** begin Material **

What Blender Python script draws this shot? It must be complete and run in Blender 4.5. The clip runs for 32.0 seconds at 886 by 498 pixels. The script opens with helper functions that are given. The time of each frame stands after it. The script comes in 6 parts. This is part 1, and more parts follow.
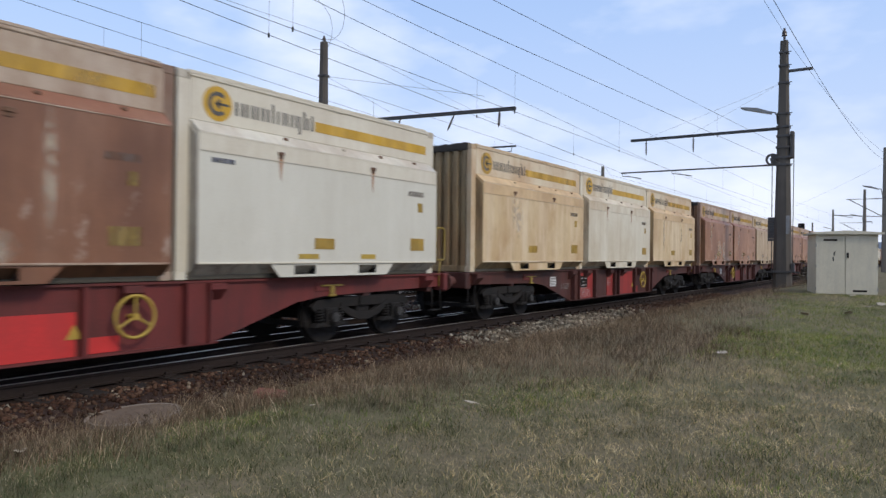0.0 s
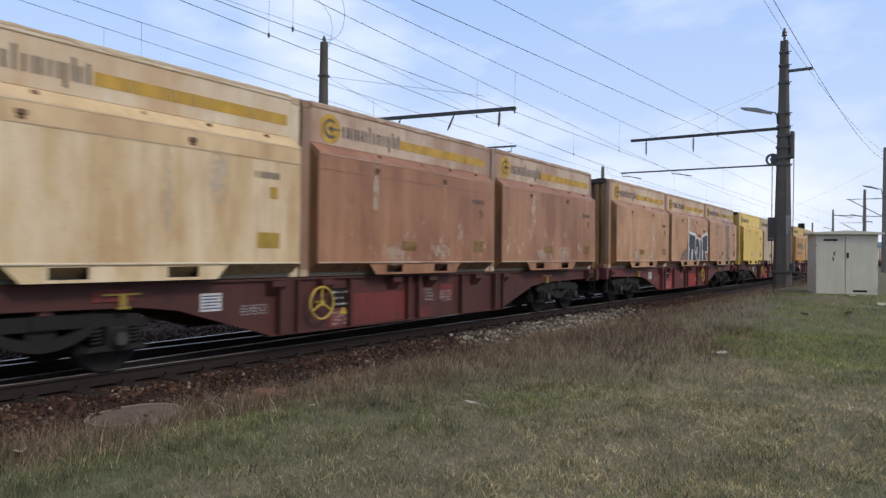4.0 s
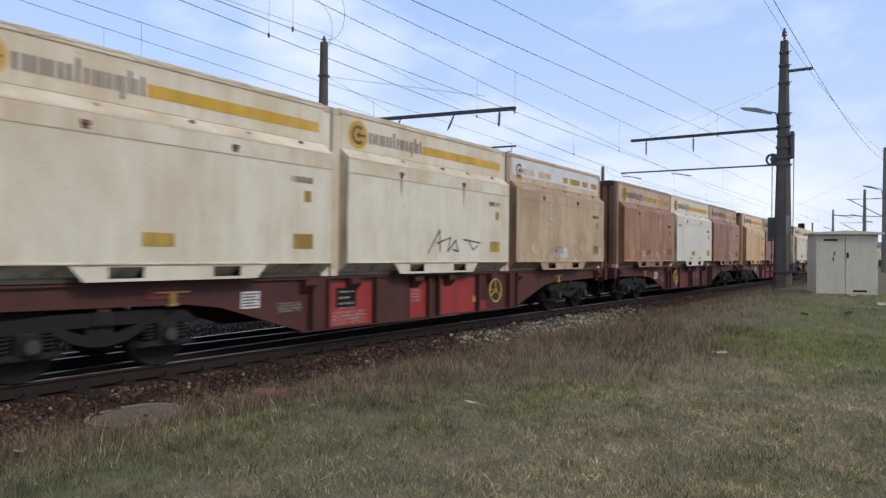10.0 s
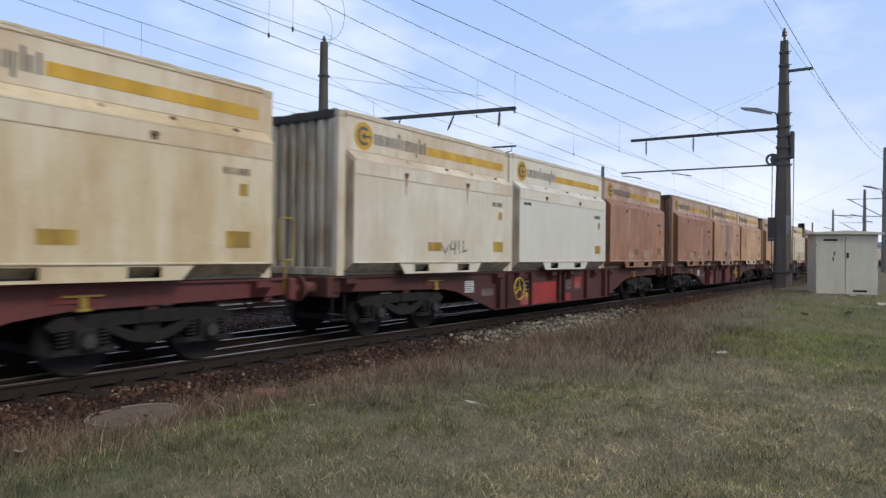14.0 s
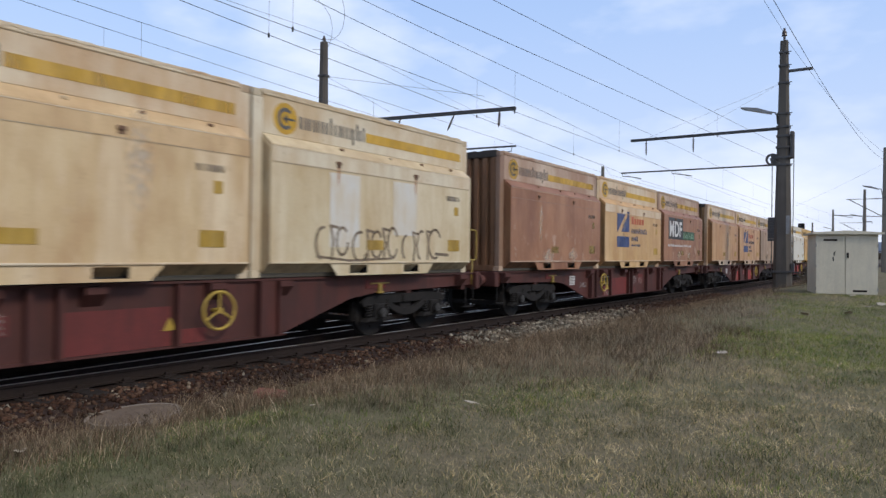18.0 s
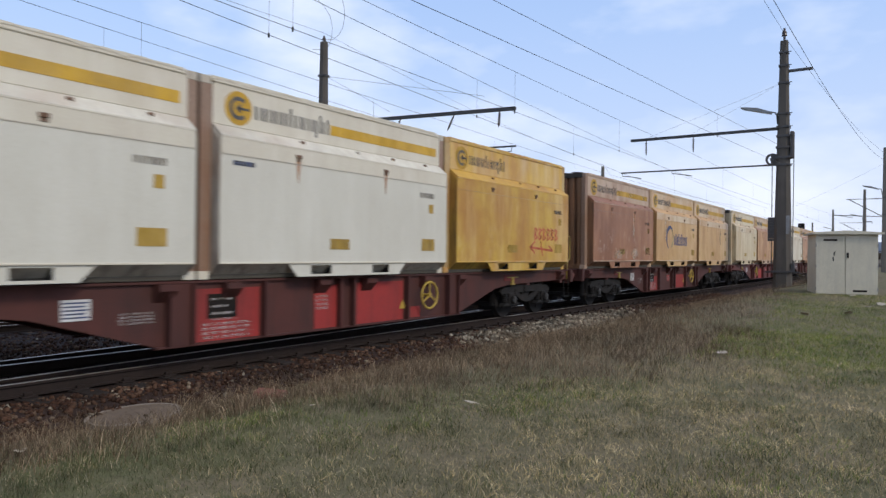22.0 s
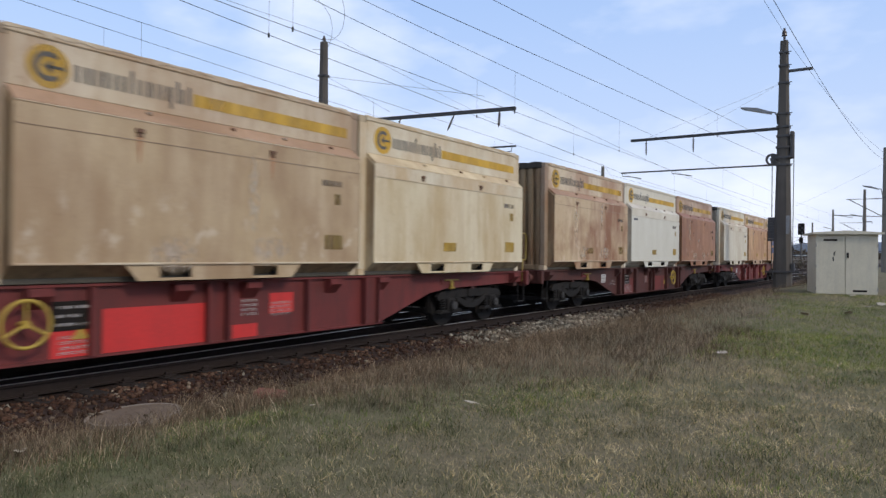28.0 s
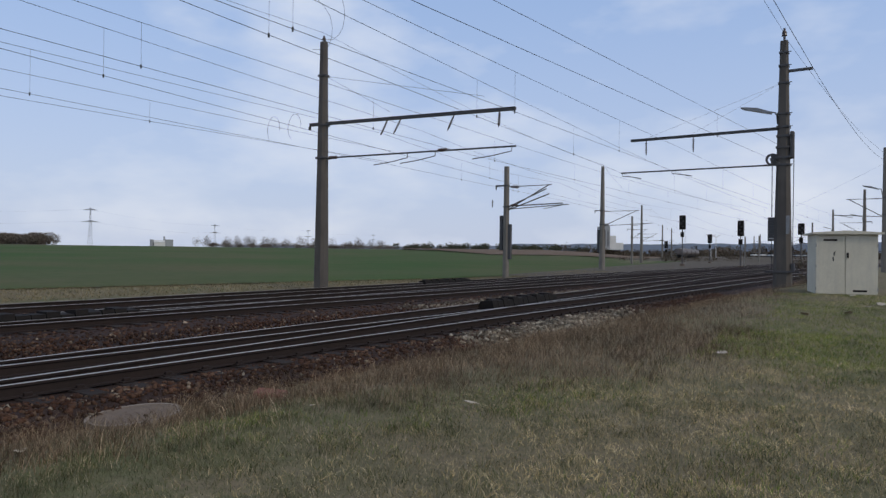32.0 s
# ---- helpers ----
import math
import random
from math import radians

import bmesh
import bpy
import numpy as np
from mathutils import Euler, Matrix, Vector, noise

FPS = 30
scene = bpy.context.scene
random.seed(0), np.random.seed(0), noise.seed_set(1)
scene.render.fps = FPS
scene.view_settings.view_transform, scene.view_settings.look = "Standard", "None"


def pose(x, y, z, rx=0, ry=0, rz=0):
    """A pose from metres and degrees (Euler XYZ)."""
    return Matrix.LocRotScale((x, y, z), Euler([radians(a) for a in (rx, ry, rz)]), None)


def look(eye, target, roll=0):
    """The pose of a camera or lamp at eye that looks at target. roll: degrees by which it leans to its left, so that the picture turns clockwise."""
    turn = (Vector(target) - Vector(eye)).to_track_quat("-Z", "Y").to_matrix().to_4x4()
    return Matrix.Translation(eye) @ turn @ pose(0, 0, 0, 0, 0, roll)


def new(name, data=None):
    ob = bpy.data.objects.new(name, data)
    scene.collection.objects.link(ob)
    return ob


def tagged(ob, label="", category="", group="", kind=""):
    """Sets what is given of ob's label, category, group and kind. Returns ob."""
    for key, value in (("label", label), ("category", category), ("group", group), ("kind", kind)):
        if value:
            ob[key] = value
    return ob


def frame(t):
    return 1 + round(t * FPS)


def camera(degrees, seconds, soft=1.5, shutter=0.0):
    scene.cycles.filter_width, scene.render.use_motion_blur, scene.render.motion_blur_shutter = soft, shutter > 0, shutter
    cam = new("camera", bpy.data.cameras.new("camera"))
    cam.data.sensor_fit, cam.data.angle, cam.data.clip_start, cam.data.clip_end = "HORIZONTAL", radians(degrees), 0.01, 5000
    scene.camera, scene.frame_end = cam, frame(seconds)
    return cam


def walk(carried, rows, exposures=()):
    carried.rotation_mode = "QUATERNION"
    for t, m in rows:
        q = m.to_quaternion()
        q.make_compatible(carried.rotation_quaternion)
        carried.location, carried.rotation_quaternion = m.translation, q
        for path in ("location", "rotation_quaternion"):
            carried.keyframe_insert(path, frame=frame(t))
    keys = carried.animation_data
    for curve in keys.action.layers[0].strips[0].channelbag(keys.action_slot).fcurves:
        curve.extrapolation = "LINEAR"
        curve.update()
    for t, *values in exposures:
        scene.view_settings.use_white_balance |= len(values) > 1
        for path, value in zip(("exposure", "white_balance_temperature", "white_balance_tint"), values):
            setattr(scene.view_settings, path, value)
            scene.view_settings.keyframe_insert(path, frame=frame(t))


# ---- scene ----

** end Material **

Write out the data precisely as given, excluding the pictures.

Task output:
What Blender Python script draws this shot? It must be complete and run in Blender 4.5. The clip runs for 32.0 seconds at 886 by 498 pixels. The script opens with helper functions that are given. The time of each frame stands after it. The script comes in 6 parts. This is part 1, and more parts follow.
0.0 s
4.0 s
10.0 s
14.0 s
18.0 s
22.0 s
28.0 s
32.0 s
# ---- helpers ----
import math
import random
from math import radians

import bmesh
import bpy
import numpy as np
from mathutils import Euler, Matrix, Vector, noise

FPS = 30
scene = bpy.context.scene
random.seed(0), np.random.seed(0), noise.seed_set(1)
scene.render.fps = FPS
scene.view_settings.view_transform, scene.view_settings.look = "Standard", "None"


def pose(x, y, z, rx=0, ry=0, rz=0):
    """A pose from metres and degrees (Euler XYZ)."""
    return Matrix.LocRotScale((x, y, z), Euler([radians(a) for a in (rx, ry, rz)]), None)


def look(eye, target, roll=0):
    """The pose of a camera or lamp at eye that looks at target. roll: degrees by which it leans to its left, so that the picture turns clockwise."""
    turn = (Vector(target) - Vector(eye)).to_track_quat("-Z", "Y").to_matrix().to_4x4()
    return Matrix.Translation(eye) @ turn @ pose(0, 0, 0, 0, 0, roll)


def new(name, data=None):
    ob = bpy.data.objects.new(name, data)
    scene.collection.objects.link(ob)
    return ob


def tagged(ob, label="", category="", group="", kind=""):
    """Sets what is given of ob's label, category, group and kind. Returns ob."""
    for key, value in (("label", label), ("category", category), ("group", group), ("kind", kind)):
        if value:
            ob[key] = value
    return ob


def frame(t):
    return 1 + round(t * FPS)


def camera(degrees, seconds, soft=1.5, shutter=0.0):
    scene.cycles.filter_width, scene.render.use_motion_blur, scene.render.motion_blur_shutter = soft, shutter > 0, shutter
    cam = new("camera", bpy.data.cameras.new("camera"))
    cam.data.sensor_fit, cam.data.angle, cam.data.clip_start, cam.data.clip_end = "HORIZONTAL", radians(degrees), 0.01, 5000
    scene.camera, scene.frame_end = cam, frame(seconds)
    return cam


def walk(carried, rows, exposures=()):
    carried.rotation_mode = "QUATERNION"
    for t, m in rows:
        q = m.to_quaternion()
        q.make_compatible(carried.rotation_quaternion)
        carried.location, carried.rotation_quaternion = m.translation, q
        for path in ("location", "rotation_quaternion"):
            carried.keyframe_insert(path, frame=frame(t))
    keys = carried.animation_data
    for curve in keys.action.layers[0].strips[0].channelbag(keys.action_slot).fcurves:
        curve.extrapolation = "LINEAR"
        curve.update()
    for t, *values in exposures:
        scene.view_settings.use_white_balance |= len(values) > 1
        for path, value in zip(("exposure", "white_balance_temperature", "white_balance_tint"), values):
            setattr(scene.view_settings, path, value)
            scene.view_settings.keyframe_insert(path, frame=frame(t))


# ---- scene ----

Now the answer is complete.